◆ RECORD EXTRACTS

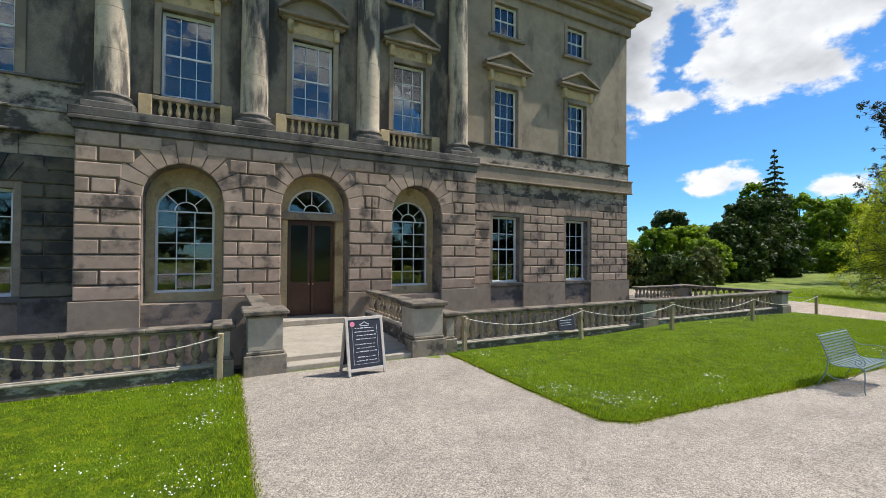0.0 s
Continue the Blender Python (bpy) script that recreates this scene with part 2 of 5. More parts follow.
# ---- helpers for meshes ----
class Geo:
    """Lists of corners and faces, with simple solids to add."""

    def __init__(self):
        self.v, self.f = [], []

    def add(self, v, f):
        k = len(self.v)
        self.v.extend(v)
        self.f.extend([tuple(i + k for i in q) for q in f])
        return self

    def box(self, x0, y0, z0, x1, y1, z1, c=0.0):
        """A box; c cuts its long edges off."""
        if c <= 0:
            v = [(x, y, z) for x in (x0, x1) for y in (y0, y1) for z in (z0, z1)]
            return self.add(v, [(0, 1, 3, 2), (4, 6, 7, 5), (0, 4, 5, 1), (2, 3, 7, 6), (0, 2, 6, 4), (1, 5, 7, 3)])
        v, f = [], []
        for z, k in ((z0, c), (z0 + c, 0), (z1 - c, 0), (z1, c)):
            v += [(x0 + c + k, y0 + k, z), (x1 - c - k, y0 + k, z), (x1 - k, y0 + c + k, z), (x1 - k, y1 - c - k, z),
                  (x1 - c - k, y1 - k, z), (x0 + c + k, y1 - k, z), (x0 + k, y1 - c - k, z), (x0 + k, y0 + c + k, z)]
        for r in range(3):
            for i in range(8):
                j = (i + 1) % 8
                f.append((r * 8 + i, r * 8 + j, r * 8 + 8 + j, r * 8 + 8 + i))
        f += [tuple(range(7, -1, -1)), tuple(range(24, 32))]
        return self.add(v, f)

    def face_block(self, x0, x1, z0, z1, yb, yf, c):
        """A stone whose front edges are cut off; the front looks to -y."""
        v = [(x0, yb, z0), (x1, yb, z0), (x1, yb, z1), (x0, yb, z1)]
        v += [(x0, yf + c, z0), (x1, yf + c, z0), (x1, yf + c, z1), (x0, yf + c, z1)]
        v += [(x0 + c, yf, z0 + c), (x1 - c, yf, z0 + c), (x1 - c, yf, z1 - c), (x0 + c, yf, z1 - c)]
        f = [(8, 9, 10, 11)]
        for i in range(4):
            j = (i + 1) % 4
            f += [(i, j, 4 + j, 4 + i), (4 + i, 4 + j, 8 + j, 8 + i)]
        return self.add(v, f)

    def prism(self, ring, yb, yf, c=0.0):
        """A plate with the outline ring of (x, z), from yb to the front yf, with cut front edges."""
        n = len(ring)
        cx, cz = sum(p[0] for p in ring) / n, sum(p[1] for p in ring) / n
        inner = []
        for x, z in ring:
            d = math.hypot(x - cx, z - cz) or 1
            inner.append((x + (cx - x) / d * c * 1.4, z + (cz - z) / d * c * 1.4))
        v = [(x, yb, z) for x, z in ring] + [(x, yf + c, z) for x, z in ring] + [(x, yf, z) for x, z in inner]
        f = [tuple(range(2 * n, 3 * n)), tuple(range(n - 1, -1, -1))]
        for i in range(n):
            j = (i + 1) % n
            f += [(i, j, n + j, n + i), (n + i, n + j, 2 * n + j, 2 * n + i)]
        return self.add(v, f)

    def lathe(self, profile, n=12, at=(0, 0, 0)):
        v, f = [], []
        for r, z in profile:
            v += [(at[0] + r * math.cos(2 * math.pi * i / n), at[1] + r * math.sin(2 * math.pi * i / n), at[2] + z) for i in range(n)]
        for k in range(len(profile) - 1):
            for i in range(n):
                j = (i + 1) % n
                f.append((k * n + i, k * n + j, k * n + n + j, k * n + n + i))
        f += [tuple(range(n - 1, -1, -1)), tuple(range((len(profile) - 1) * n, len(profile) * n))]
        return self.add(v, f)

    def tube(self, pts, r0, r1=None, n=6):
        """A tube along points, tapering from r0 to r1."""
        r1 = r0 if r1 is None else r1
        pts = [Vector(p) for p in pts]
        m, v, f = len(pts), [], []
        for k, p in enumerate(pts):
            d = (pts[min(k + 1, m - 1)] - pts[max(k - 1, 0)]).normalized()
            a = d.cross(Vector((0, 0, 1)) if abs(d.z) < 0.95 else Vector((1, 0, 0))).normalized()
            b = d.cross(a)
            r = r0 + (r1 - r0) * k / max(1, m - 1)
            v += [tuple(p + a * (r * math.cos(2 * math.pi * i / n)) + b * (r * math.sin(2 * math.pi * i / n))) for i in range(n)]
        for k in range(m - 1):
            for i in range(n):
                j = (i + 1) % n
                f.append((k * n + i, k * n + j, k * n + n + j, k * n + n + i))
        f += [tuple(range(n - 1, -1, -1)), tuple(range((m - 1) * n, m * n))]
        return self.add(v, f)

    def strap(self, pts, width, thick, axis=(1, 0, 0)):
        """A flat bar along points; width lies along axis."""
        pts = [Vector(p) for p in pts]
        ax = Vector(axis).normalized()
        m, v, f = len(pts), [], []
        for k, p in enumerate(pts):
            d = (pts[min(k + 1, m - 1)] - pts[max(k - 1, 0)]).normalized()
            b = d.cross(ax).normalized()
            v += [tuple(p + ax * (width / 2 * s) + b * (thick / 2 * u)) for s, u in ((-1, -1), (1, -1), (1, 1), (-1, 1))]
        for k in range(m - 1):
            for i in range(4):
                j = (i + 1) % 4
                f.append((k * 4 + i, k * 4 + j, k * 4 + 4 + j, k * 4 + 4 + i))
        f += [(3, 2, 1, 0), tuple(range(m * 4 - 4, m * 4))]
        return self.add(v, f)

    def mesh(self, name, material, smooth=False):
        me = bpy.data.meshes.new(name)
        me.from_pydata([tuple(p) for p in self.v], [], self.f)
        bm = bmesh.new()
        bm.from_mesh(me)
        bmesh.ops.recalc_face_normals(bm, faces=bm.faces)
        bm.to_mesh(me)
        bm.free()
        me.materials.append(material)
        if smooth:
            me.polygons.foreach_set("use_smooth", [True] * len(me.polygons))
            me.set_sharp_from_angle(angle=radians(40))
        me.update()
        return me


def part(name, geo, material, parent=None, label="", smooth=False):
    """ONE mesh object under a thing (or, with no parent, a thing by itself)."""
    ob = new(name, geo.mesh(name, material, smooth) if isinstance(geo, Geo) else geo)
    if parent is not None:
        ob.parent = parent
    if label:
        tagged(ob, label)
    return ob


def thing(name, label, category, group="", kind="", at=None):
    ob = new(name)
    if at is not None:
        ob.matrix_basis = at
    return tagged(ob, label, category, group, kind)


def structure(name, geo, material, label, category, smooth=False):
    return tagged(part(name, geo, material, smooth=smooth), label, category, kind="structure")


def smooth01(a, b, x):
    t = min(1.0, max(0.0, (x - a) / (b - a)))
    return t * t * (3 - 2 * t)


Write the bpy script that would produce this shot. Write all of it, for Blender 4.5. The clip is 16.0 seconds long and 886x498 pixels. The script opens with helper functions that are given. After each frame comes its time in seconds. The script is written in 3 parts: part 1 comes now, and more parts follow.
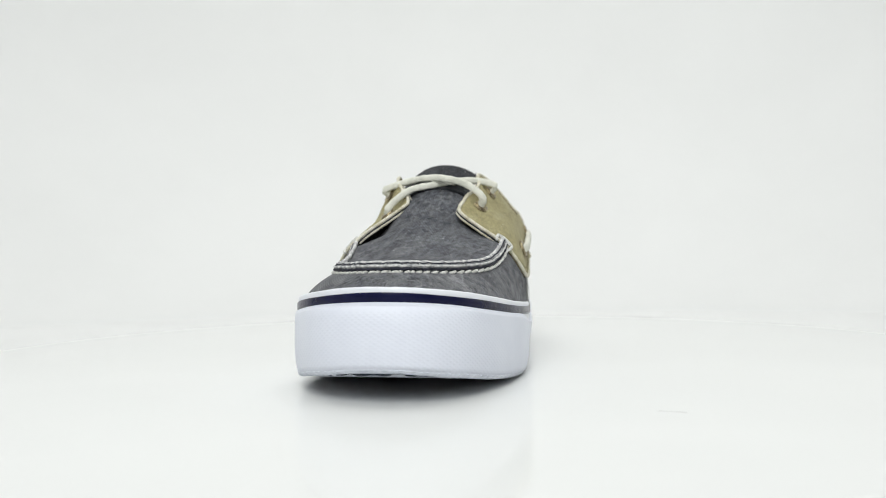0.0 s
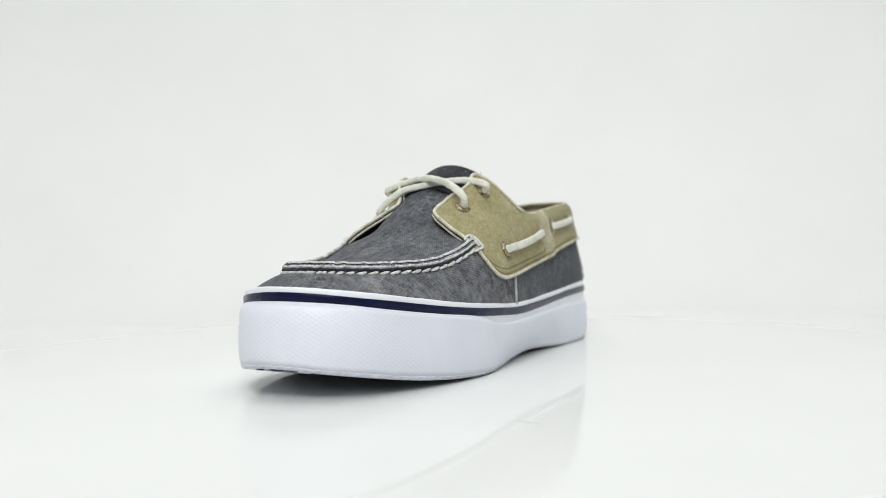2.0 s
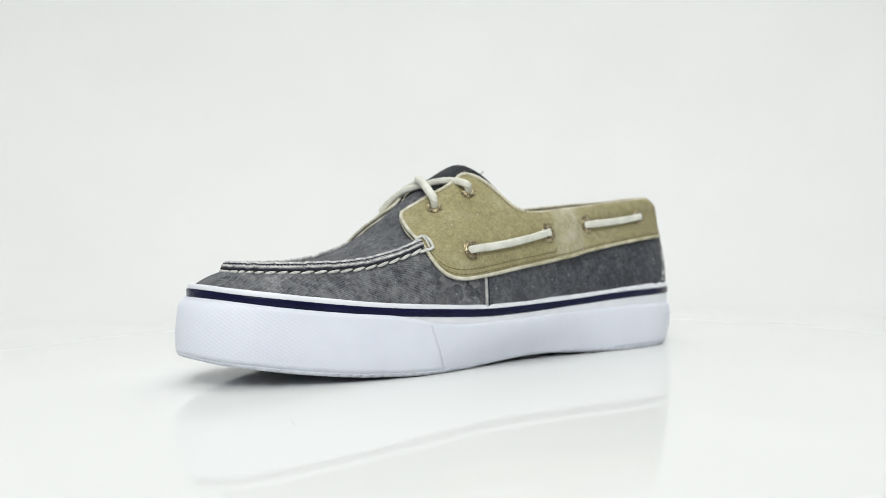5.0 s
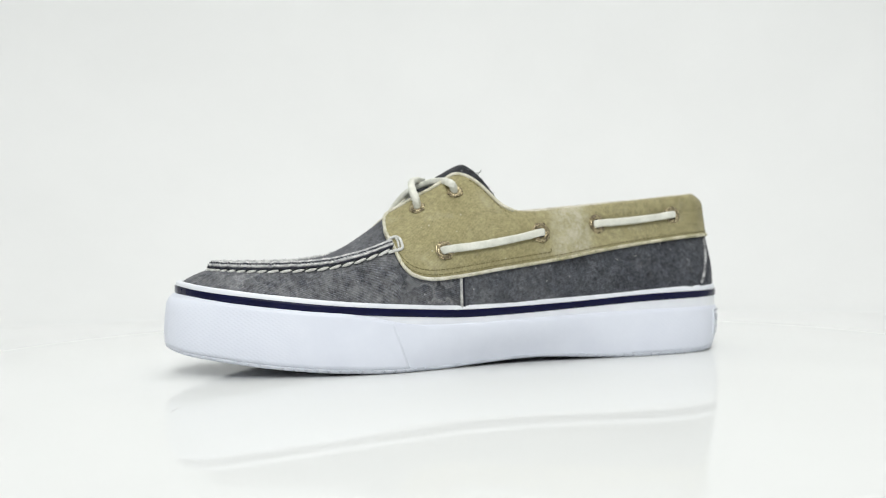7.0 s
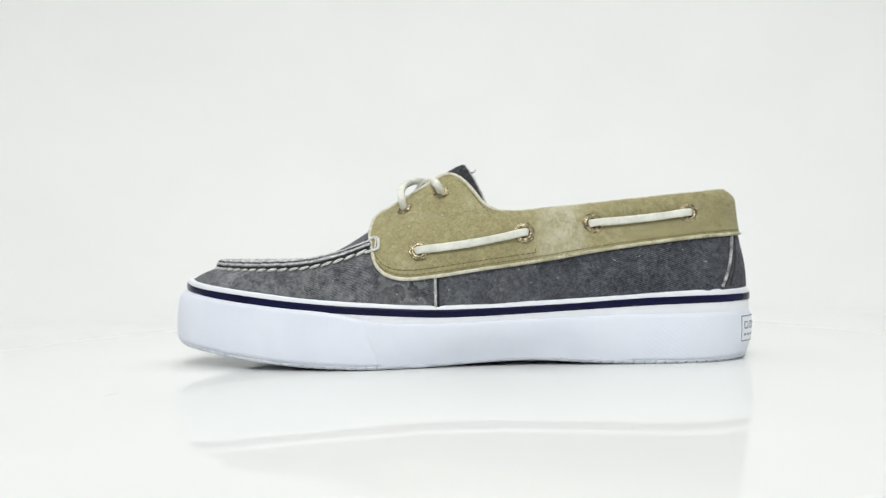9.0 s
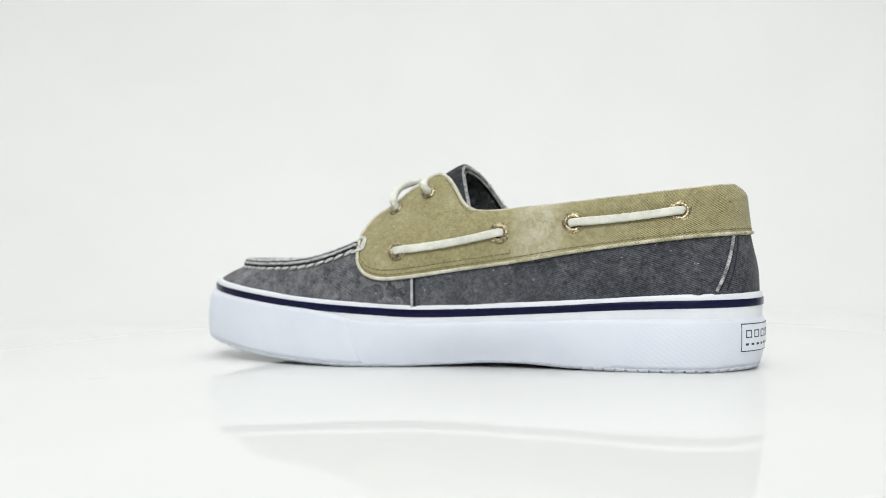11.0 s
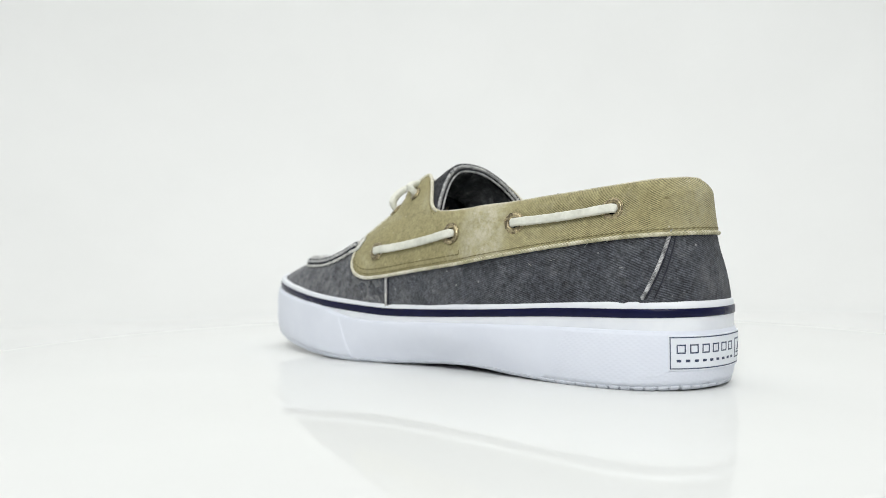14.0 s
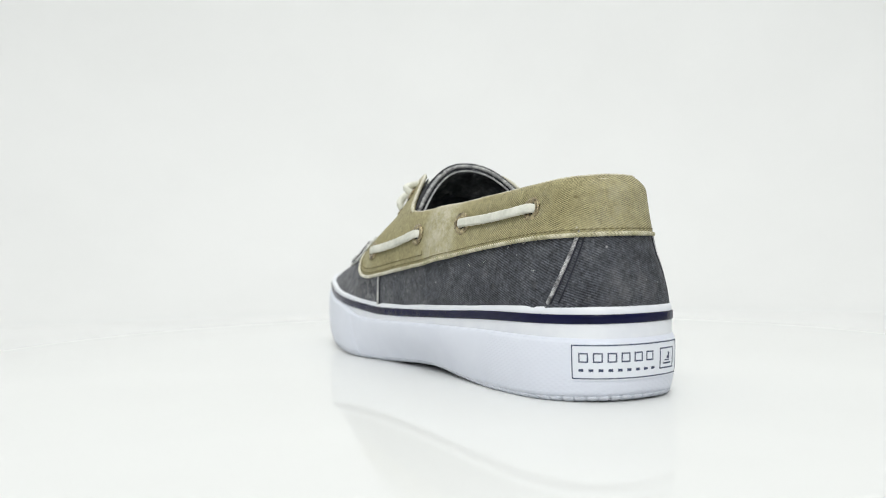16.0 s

◆ TASK STATEMENT
Write out the whole listing exactly, and drop the pictures.

◆ SOLVED PROBLEM
0.0 s
Continue the Blender Python (bpy) script that recreates this scene with part 2 of 5. More parts follow.
# ---- helpers for meshes ----
class Geo:
    """Lists of corners and faces, with simple solids to add."""

    def __init__(self):
        self.v, self.f = [], []

    def add(self, v, f):
        k = len(self.v)
        self.v.extend(v)
        self.f.extend([tuple(i + k for i in q) for q in f])
        return self

    def box(self, x0, y0, z0, x1, y1, z1, c=0.0):
        """A box; c cuts its long edges off."""
        if c <= 0:
            v = [(x, y, z) for x in (x0, x1) for y in (y0, y1) for z in (z0, z1)]
            return self.add(v, [(0, 1, 3, 2), (4, 6, 7, 5), (0, 4, 5, 1), (2, 3, 7, 6), (0, 2, 6, 4), (1, 5, 7, 3)])
        v, f = [], []
        for z, k in ((z0, c), (z0 + c, 0), (z1 - c, 0), (z1, c)):
            v += [(x0 + c + k, y0 + k, z), (x1 - c - k, y0 + k, z), (x1 - k, y0 + c + k, z), (x1 - k, y1 - c - k, z),
                  (x1 - c - k, y1 - k, z), (x0 + c + k, y1 - k, z), (x0 + k, y1 - c - k, z), (x0 + k, y0 + c + k, z)]
        for r in range(3):
            for i in range(8):
                j = (i + 1) % 8
                f.append((r * 8 + i, r * 8 + j, r * 8 + 8 + j, r * 8 + 8 + i))
        f += [tuple(range(7, -1, -1)), tuple(range(24, 32))]
        return self.add(v, f)

    def face_block(self, x0, x1, z0, z1, yb, yf, c):
        """A stone whose front edges are cut off; the front looks to -y."""
        v = [(x0, yb, z0), (x1, yb, z0), (x1, yb, z1), (x0, yb, z1)]
        v += [(x0, yf + c, z0), (x1, yf + c, z0), (x1, yf + c, z1), (x0, yf + c, z1)]
        v += [(x0 + c, yf, z0 + c), (x1 - c, yf, z0 + c), (x1 - c, yf, z1 - c), (x0 + c, yf, z1 - c)]
        f = [(8, 9, 10, 11)]
        for i in range(4):
            j = (i + 1) % 4
            f += [(i, j, 4 + j, 4 + i), (4 + i, 4 + j, 8 + j, 8 + i)]
        return self.add(v, f)

    def prism(self, ring, yb, yf, c=0.0):
        """A plate with the outline ring of (x, z), from yb to the front yf, with cut front edges."""
        n = len(ring)
        cx, cz = sum(p[0] for p in ring) / n, sum(p[1] for p in ring) / n
        inner = []
        for x, z in ring:
            d = math.hypot(x - cx, z - cz) or 1
            inner.append((x + (cx - x) / d * c * 1.4, z + (cz - z) / d * c * 1.4))
        v = [(x, yb, z) for x, z in ring] + [(x, yf + c, z) for x, z in ring] + [(x, yf, z) for x, z in inner]
        f = [tuple(range(2 * n, 3 * n)), tuple(range(n - 1, -1, -1))]
        for i in range(n):
            j = (i + 1) % n
            f += [(i, j, n + j, n + i), (n + i, n + j, 2 * n + j, 2 * n + i)]
        return self.add(v, f)

    def lathe(self, profile, n=12, at=(0, 0, 0)):
        v, f = [], []
        for r, z in profile:
            v += [(at[0] + r * math.cos(2 * math.pi * i / n), at[1] + r * math.sin(2 * math.pi * i / n), at[2] + z) for i in range(n)]
        for k in range(len(profile) - 1):
            for i in range(n):
                j = (i + 1) % n
                f.append((k * n + i, k * n + j, k * n + n + j, k * n + n + i))
        f += [tuple(range(n - 1, -1, -1)), tuple(range((len(profile) - 1) * n, len(profile) * n))]
        return self.add(v, f)

    def tube(self, pts, r0, r1=None, n=6):
        """A tube along points, tapering from r0 to r1."""
        r1 = r0 if r1 is None else r1
        pts = [Vector(p) for p in pts]
        m, v, f = len(pts), [], []
        for k, p in enumerate(pts):
            d = (pts[min(k + 1, m - 1)] - pts[max(k - 1, 0)]).normalized()
            a = d.cross(Vector((0, 0, 1)) if abs(d.z) < 0.95 else Vector((1, 0, 0))).normalized()
            b = d.cross(a)
            r = r0 + (r1 - r0) * k / max(1, m - 1)
            v += [tuple(p + a * (r * math.cos(2 * math.pi * i / n)) + b * (r * math.sin(2 * math.pi * i / n))) for i in range(n)]
        for k in range(m - 1):
            for i in range(n):
                j = (i + 1) % n
                f.append((k * n + i, k * n + j, k * n + n + j, k * n + n + i))
        f += [tuple(range(n - 1, -1, -1)), tuple(range((m - 1) * n, m * n))]
        return self.add(v, f)

    def strap(self, pts, width, thick, axis=(1, 0, 0)):
        """A flat bar along points; width lies along axis."""
        pts = [Vector(p) for p in pts]
        ax = Vector(axis).normalized()
        m, v, f = len(pts), [], []
        for k, p in enumerate(pts):
            d = (pts[min(k + 1, m - 1)] - pts[max(k - 1, 0)]).normalized()
            b = d.cross(ax).normalized()
            v += [tuple(p + ax * (width / 2 * s) + b * (thick / 2 * u)) for s, u in ((-1, -1), (1, -1), (1, 1), (-1, 1))]
        for k in range(m - 1):
            for i in range(4):
                j = (i + 1) % 4
                f.append((k * 4 + i, k * 4 + j, k * 4 + 4 + j, k * 4 + 4 + i))
        f += [(3, 2, 1, 0), tuple(range(m * 4 - 4, m * 4))]
        return self.add(v, f)

    def mesh(self, name, material, smooth=False):
        me = bpy.data.meshes.new(name)
        me.from_pydata([tuple(p) for p in self.v], [], self.f)
        bm = bmesh.new()
        bm.from_mesh(me)
        bmesh.ops.recalc_face_normals(bm, faces=bm.faces)
        bm.to_mesh(me)
        bm.free()
        me.materials.append(material)
        if smooth:
            me.polygons.foreach_set("use_smooth", [True] * len(me.polygons))
            me.set_sharp_from_angle(angle=radians(40))
        me.update()
        return me


def part(name, geo, material, parent=None, label="", smooth=False):
    """ONE mesh object under a thing (or, with no parent, a thing by itself)."""
    ob = new(name, geo.mesh(name, material, smooth) if isinstance(geo, Geo) else geo)
    if parent is not None:
        ob.parent = parent
    if label:
        tagged(ob, label)
    return ob


def thing(name, label, category, group="", kind="", at=None):
    ob = new(name)
    if at is not None:
        ob.matrix_basis = at
    return tagged(ob, label, category, group, kind)


def structure(name, geo, material, label, category, smooth=False):
    return tagged(part(name, geo, material, smooth=smooth), label, category, kind="structure")


def smooth01(a, b, x):
    t = min(1.0, max(0.0, (x - a) / (b - a)))
    return t * t * (3 - 2 * t)


Write the bpy script that would produce this shot. Write all of it, for Blender 4.5. The clip is 16.0 seconds long and 886x498 pixels. The script opens with helper functions that are given. After each frame comes its time in seconds. The script is written in 3 parts: part 1 comes now, and more parts follow.
0.0 s
2.0 s
5.0 s
7.0 s
9.0 s
11.0 s
14.0 s
16.0 s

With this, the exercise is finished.